TASK BRIEF> Below is a listing to transcribe in full and exactly; keep the pictures out.

** Start **

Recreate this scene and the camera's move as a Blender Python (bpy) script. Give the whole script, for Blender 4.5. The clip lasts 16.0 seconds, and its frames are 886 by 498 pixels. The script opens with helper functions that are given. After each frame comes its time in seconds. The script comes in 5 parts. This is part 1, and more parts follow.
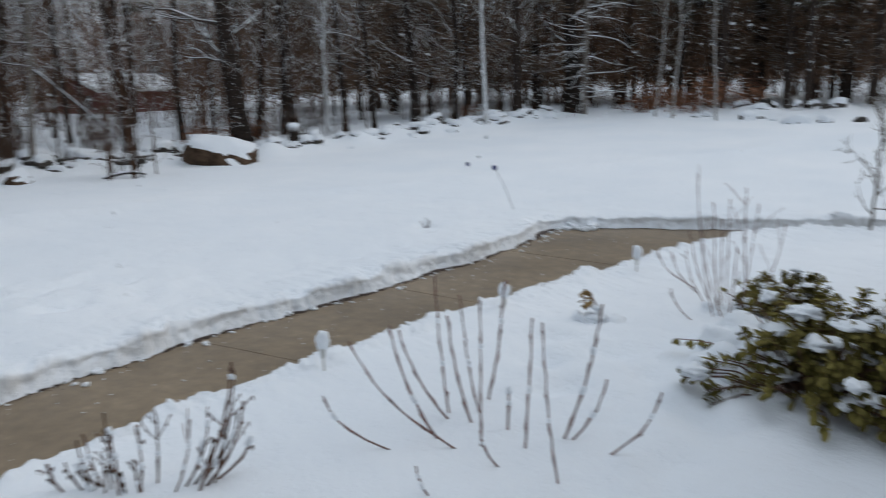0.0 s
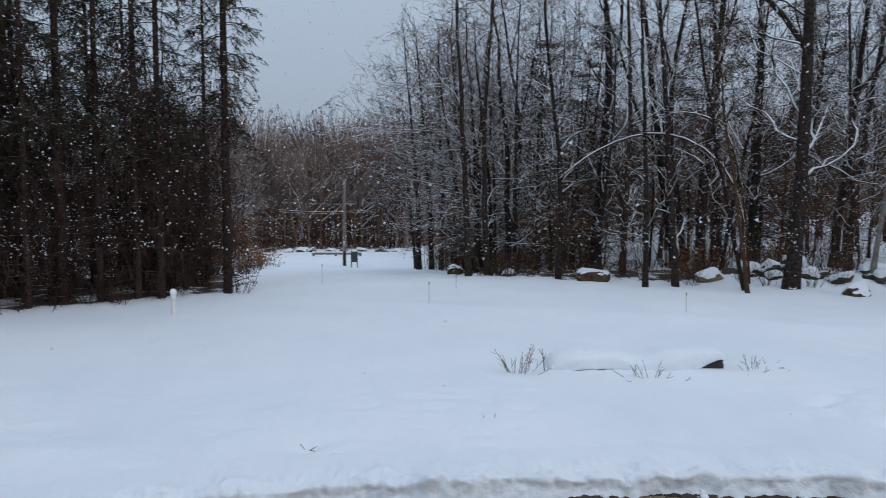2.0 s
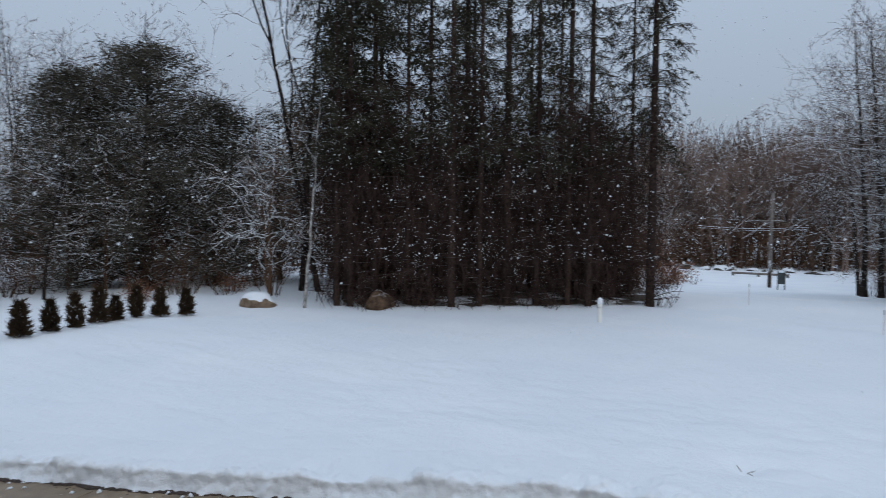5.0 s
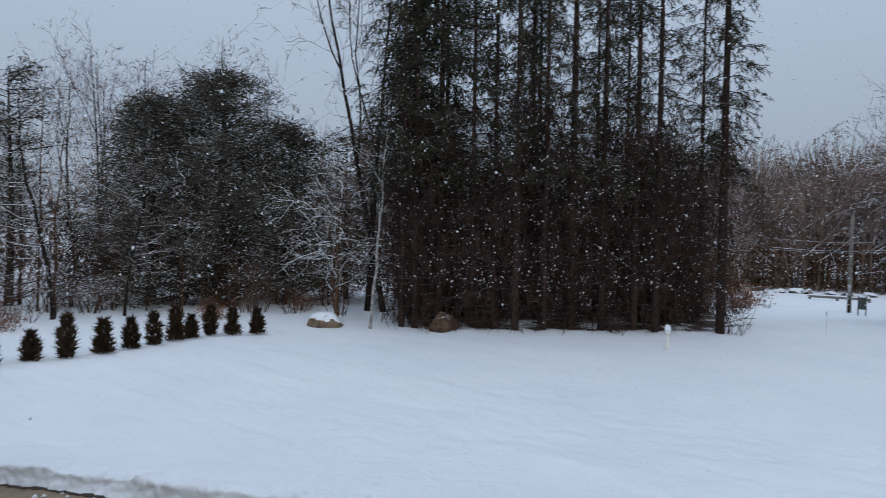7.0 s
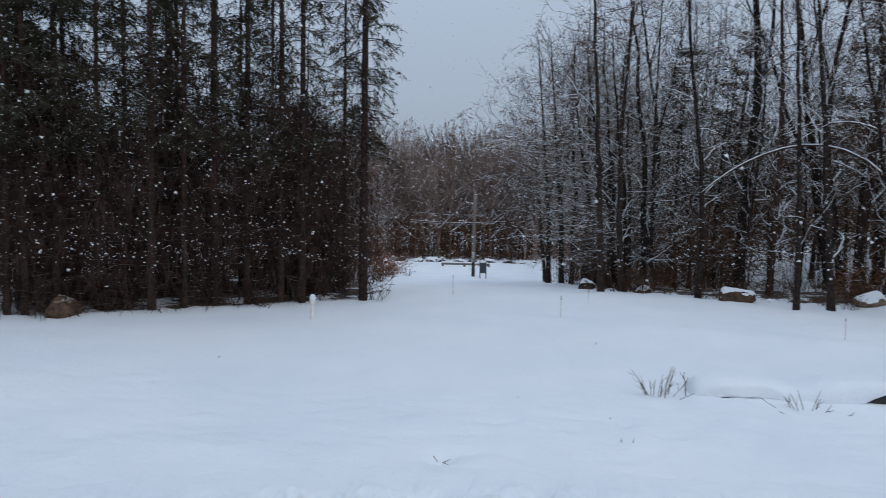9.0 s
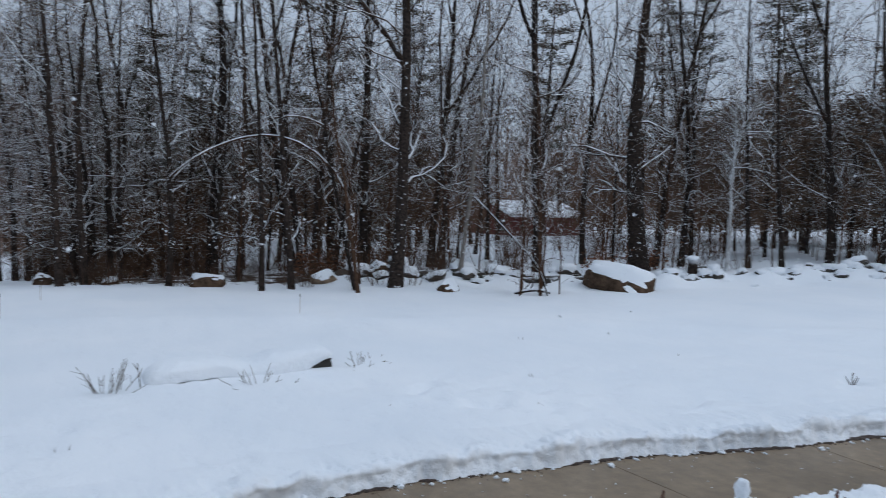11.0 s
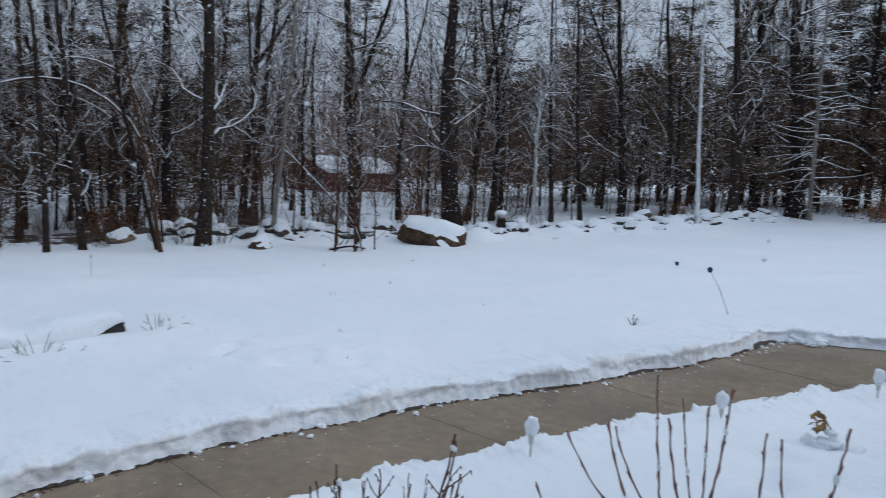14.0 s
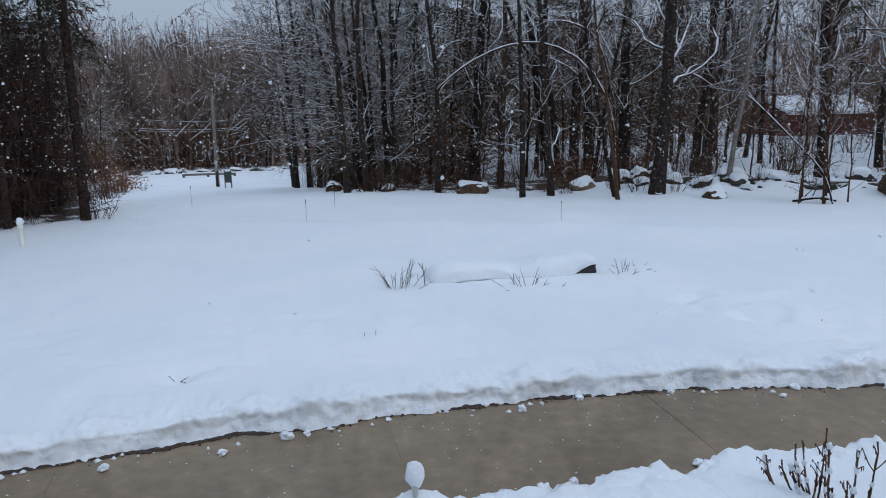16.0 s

** End **

ANSWER TO THE EXERCISE>
Recreate this scene and the camera's move as a Blender Python (bpy) script. Give the whole script, for Blender 4.5. The clip lasts 16.0 seconds, and its frames are 886 by 498 pixels. The script opens with helper functions that are given. After each frame comes its time in seconds. The script comes in 5 parts. This is part 1, and more parts follow.
0.0 s
2.0 s
5.0 s
7.0 s
9.0 s
11.0 s
14.0 s
16.0 s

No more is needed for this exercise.